En attendant, quelques détails sont à régler : la condamnation des quatre fenêtres à barreaux qui donnent sur la promenade des hommes, et surtout l'achat de bacs pour les bandes dessinées et de mobilier pour créer un espace serein de lecture. Des registres pour les commandes spécifiques des détenus en formation scolaire ou professionnelle seront également mis en place.

Dons de particuliers

Le soutien est aussi financier. Le Centre national du livre a accordé à la prison de Réau une aide à hauteur de 80 % du budget estimé. De son côté, la direction pénitentiaire interrégionale a consacré 20 000 euros à l'acquisition de livres. De fait, le service de probation et d'insertion, qui a dégagé 4 000 euros de son budget propre, a pu constituer un fonds de près de 650 ouvrages. Le mécénat avec un éditeur en a rapporté 1 300 supplémentaires qui complètent les "quelques milliers" de dons de particuliers.
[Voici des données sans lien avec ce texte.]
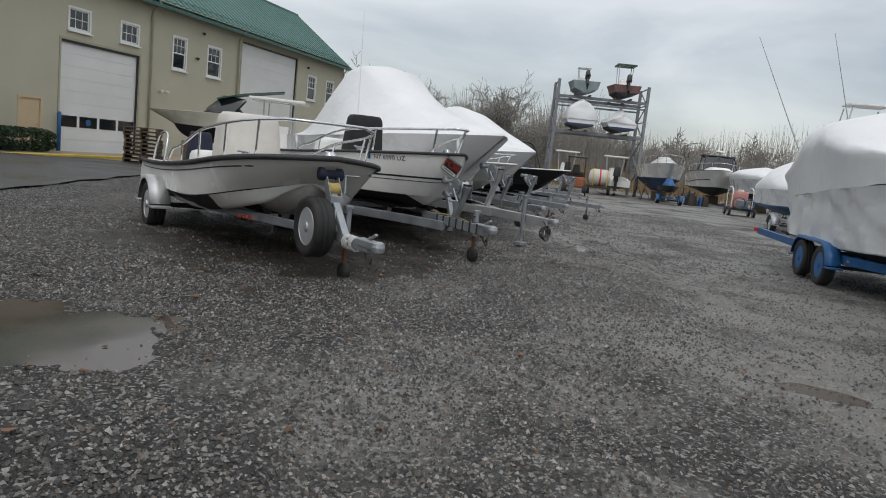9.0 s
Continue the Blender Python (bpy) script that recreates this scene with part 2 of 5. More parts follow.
def gravel_material():
    """Packed wet gravel: cell-sized stones with their own greys, damp patches and mud between, paled for wet sheen."""
    m = bpy.data.materials.new("packed_gravel")
    m.use_nodes = True
    n, l = m.node_tree.nodes, m.node_tree.links
    b = n["Principled BSDF"]
    co = n.new("ShaderNodeTexCoord")
    vor = n.new("ShaderNodeTexVoronoi")
    vor.inputs["Scale"].default_value = 52.0
    l.new(co.outputs["Object"], vor.inputs["Vector"])
    vor2 = n.new("ShaderNodeTexVoronoi")
    vor2.inputs["Scale"].default_value = 110.0
    l.new(co.outputs["Object"], vor2.inputs["Vector"])
    sep = n.new("ShaderNodeSeparateColor")
    l.new(vor.outputs["Color"], sep.inputs[0])
    ramp = n.new("ShaderNodeValToRGB")
    e = ramp.color_ramp.elements
    e[0].position, e[0].color = 0.0, (0.012, 0.012, 0.012, 1)
    e[1].position, e[1].color = 1.0, (0.34, 0.325, 0.305, 1)
    mid = ramp.color_ramp.elements.new(0.7)
    mid.color = (0.050, 0.047, 0.042, 1)
    l.new(sep.outputs[0], ramp.inputs["Fac"])
    big = n.new("ShaderNodeTexNoise")
    big.inputs["Scale"].default_value, big.inputs["Detail"].default_value = 0.55, 7.0
    big.inputs["Roughness"].default_value = 0.62
    l.new(co.outputs["Object"], big.inputs["Vector"])
    mud = n.new("ShaderNodeMapRange")
    mud.inputs["From Min"].default_value, mud.inputs["From Max"].default_value = 0.50, 0.66
    # the lane that traffic has packed smooth runs along the right of the yard, paled for wet sheen
    sep2 = n.new("ShaderNodeSeparateXYZ")
    l.new(co.outputs["Object"], sep2.inputs[0])
    lane = n.new("ShaderNodeMapRange")
    lane.interpolation_type = "SMOOTHSTEP"
    lane.inputs["From Min"].default_value, lane.inputs["From Max"].default_value = -2.5, 4.0
    lane.inputs["To Min"].default_value, lane.inputs["To Max"].default_value = -0.12, 0.14
    l.new(sep2.outputs["X"], lane.inputs["Value"])
    packed = n.new("ShaderNodeMath")
    l.new(big.outputs["Fac"], packed.inputs[0])
    l.new(lane.outputs[0], packed.inputs[1])
    l.new(packed.outputs[0], mud.inputs["Value"])
    fine = n.new("ShaderNodeTexNoise")
    fine.inputs["Scale"].default_value, fine.inputs["Detail"].default_value = 120.0, 4.0
    l.new(co.outputs["Object"], fine.inputs["Vector"])
    # packed mud tones, raised to include the sky's sheen on wet ground
    mud_sheen = n.new("ShaderNodeMix")
    mud_sheen.data_type = "RGBA"
    mud_sheen.inputs["A"].default_value, mud_sheen.inputs["B"].default_value = (0.18, 0.173, 0.158, 1), (0.38, 0.364, 0.333, 1)
    l.new(fine.outputs["Fac"], mud_sheen.inputs["Factor"])
    mix = n.new("ShaderNodeMix")
    mix.data_type = "RGBA"
    keep = n.new("ShaderNodeMath")
    keep.operation, keep.inputs[1].default_value = "MULTIPLY", 0.72
    l.new(mud.outputs[0], keep.inputs[0])
    l.new(keep.outputs[0], mix.inputs["Factor"])
    l.new(ramp.outputs["Color"], mix.inputs["A"])
    l.new(mud_sheen.outputs["Result"], mix.inputs["B"])
    l.new(mix.outputs["Result"], b.inputs["Base Color"])
    rr = n.new("ShaderNodeMapRange")
    rr.inputs["From Min"].default_value, rr.inputs["From Max"].default_value = 0.40, 0.68
    rr.inputs["To Min"].default_value, rr.inputs["To Max"].default_value = 0.8, 0.44
    l.new(packed.outputs[0], rr.inputs["Value"])
    l.new(rr.outputs[0], b.inputs["Roughness"])
    hsum = n.new("ShaderNodeMath")
    l.new(vor.outputs["Distance"], hsum.inputs[0])
    half = n.new("ShaderNodeMath")
    half.operation, half.inputs[1].default_value = "MULTIPLY", 0.5
    l.new(vor2.outputs["Distance"], half.inputs[0])
    l.new(half.outputs[0], hsum.inputs[1])
    bp = n.new("ShaderNodeBump")
    bp.invert = True
    bp.inputs["Strength"].default_value, bp.inputs["Distance"].default_value = 0.9, 0.02
    l.new(hsum.outputs[0], bp.inputs["Height"])
    l.new(bp.outputs[0], b.inputs["Normal"])
    return m


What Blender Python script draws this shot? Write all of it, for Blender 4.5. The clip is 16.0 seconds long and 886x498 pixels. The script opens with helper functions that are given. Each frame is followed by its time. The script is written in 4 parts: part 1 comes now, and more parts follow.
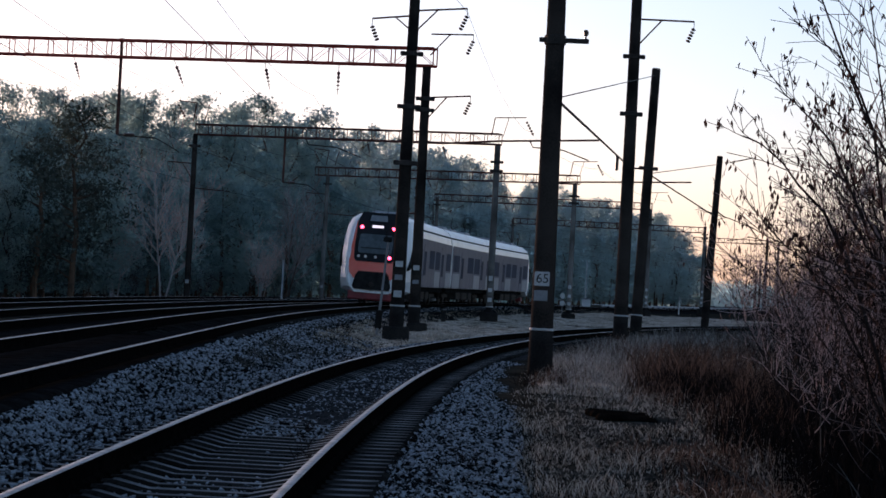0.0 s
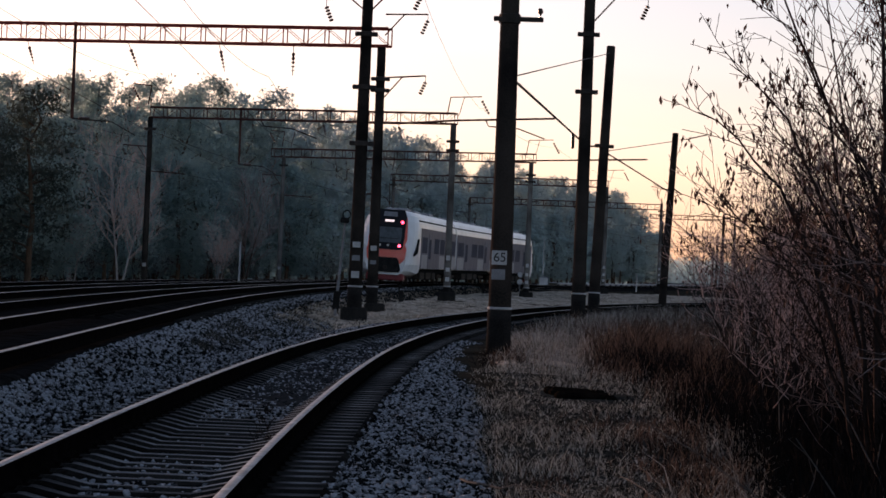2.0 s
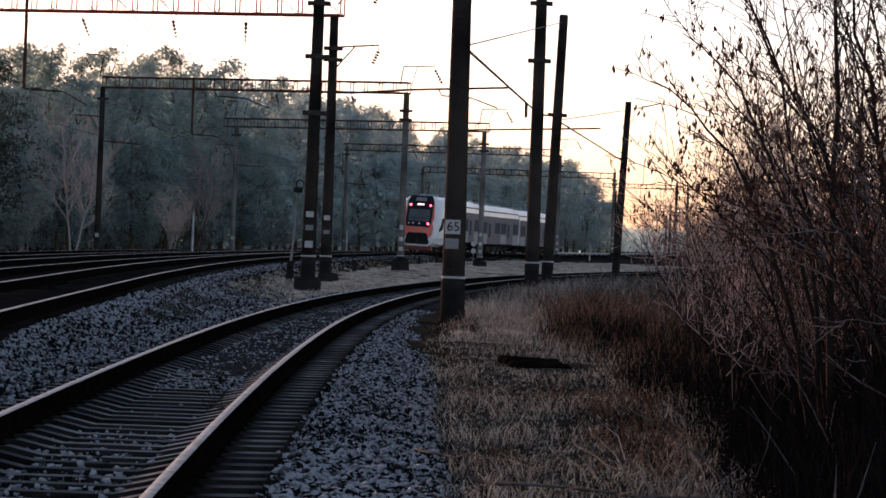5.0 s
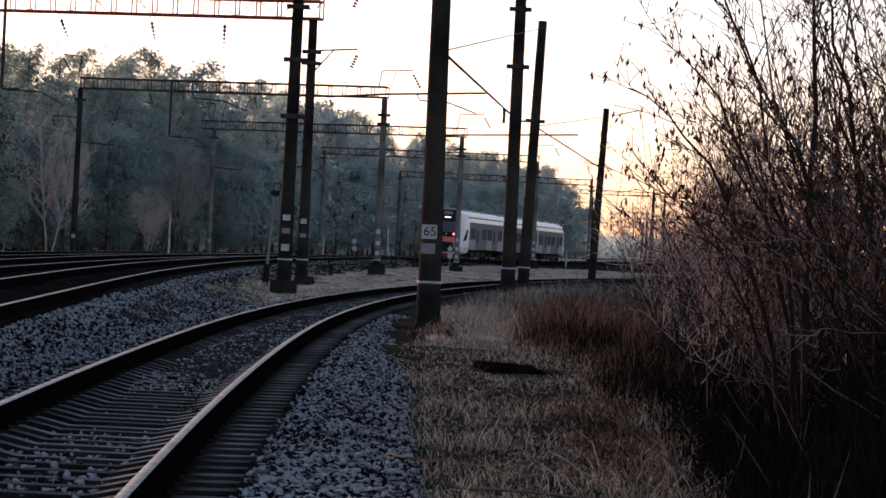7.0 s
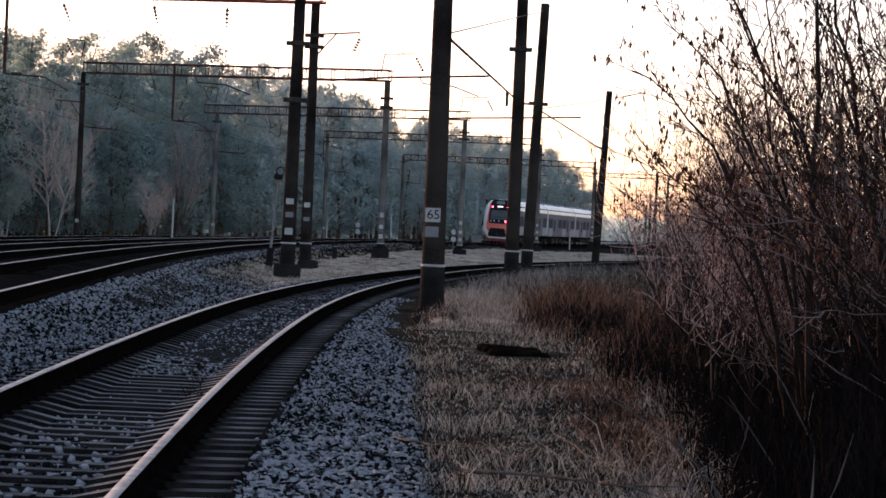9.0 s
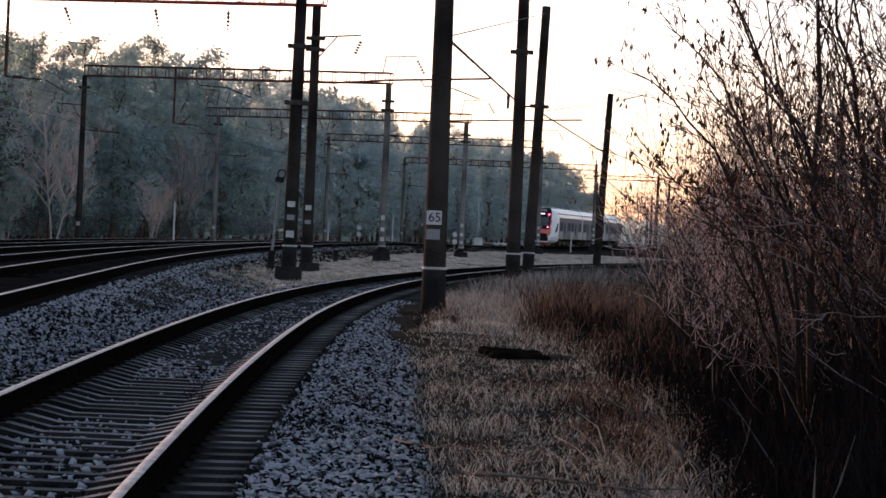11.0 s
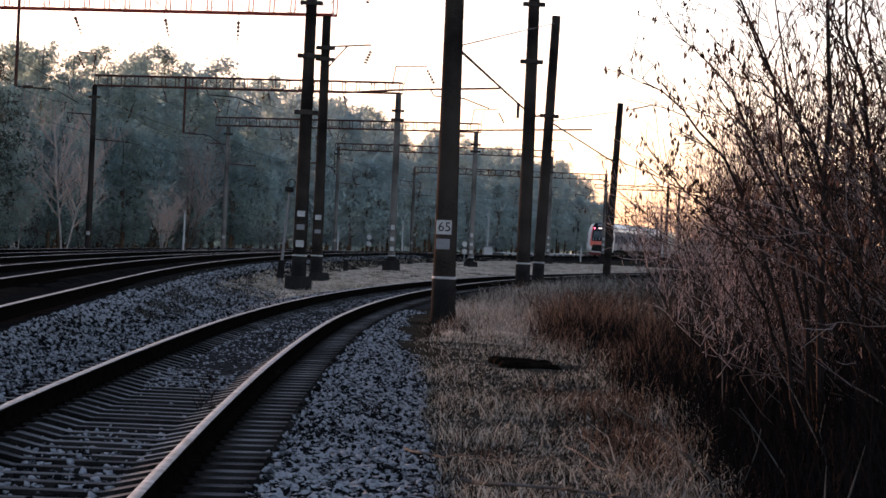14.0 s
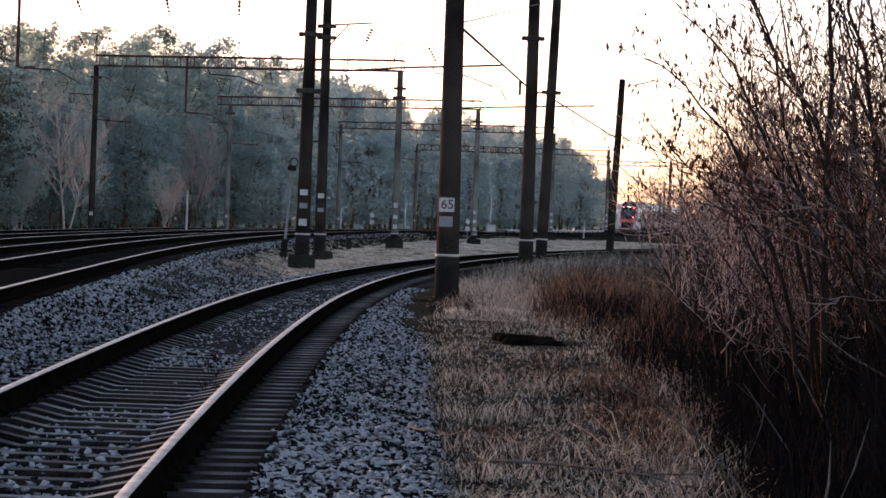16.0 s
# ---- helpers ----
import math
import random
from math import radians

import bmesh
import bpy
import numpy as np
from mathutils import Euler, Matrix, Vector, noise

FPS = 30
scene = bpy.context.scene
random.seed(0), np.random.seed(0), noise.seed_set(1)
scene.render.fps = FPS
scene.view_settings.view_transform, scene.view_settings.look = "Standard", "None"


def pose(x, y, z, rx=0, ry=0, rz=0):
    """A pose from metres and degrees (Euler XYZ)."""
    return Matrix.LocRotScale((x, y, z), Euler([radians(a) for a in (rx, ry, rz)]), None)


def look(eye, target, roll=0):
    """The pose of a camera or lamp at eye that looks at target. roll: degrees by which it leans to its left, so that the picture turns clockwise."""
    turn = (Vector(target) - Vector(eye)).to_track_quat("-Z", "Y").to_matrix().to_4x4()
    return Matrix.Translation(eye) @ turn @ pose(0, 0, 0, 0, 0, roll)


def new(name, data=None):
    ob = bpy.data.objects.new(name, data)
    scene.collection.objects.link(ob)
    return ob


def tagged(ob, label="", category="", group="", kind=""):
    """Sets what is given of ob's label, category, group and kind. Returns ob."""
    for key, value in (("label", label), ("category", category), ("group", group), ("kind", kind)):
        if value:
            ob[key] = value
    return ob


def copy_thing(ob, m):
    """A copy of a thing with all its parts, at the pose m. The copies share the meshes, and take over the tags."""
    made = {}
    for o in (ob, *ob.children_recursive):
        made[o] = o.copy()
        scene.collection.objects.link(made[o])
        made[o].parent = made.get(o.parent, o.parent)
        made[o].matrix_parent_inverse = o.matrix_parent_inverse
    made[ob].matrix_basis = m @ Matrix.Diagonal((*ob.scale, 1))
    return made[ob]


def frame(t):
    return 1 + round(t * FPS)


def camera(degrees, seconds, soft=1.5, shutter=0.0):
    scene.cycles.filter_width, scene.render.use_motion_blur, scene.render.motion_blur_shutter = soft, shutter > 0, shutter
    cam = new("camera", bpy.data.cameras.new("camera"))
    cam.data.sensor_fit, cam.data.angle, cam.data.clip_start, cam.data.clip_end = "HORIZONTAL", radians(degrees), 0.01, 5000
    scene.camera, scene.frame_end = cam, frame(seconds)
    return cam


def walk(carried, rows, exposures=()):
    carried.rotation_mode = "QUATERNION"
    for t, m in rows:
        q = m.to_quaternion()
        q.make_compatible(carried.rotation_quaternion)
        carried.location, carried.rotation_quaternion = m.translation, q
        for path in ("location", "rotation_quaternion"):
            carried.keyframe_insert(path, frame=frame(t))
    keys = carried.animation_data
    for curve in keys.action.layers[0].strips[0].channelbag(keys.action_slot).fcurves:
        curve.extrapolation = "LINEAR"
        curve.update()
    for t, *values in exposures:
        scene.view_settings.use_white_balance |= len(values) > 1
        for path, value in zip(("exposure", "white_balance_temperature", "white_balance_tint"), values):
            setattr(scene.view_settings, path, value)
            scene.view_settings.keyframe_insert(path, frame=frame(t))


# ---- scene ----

Stockés dans une pièce au coeur de la prison, des cartons de déménagement éventrés débordent de livres. Les nouveautés, comme Même le silence a une fin d'Ingrid Betancourt, sont bien rares par rapport aux ouvrages plus anciens, souvent abîmés. Des manuels scolaires encore emballés sont posés près d'une collection de l'Encyclopaedia Universalis. Des contes pour enfants voisinent avec un roman de Guillaume Musso et un essai de Simone Weil.

Espagnol et arabe demandés

Selon la direction d'insertion et de probation, si les détenus aiment avant tout lire des polars, de la SF, et, pour ceux qui ne connaissent pas bien le français, des albums jeunesse en gros caractères et des ouvrages pratiques, il y a "une grande demande en langues espagnole et arabe qui vont faire l'objet d'achats spécifiques".

A la prison de Réau, comme ailleurs, on n'aime pas trop parler de la censure. A en croire les responsables, aucune consigne particulière n'existe, en dehors des considérations légales habituelles. Ce qui est sûr, c'est que désormais les bibliothèques en prison tentent de se rapprocher, dans la mesure du possible, des fonctionnalités et des aspirations des bibliothèques classiques.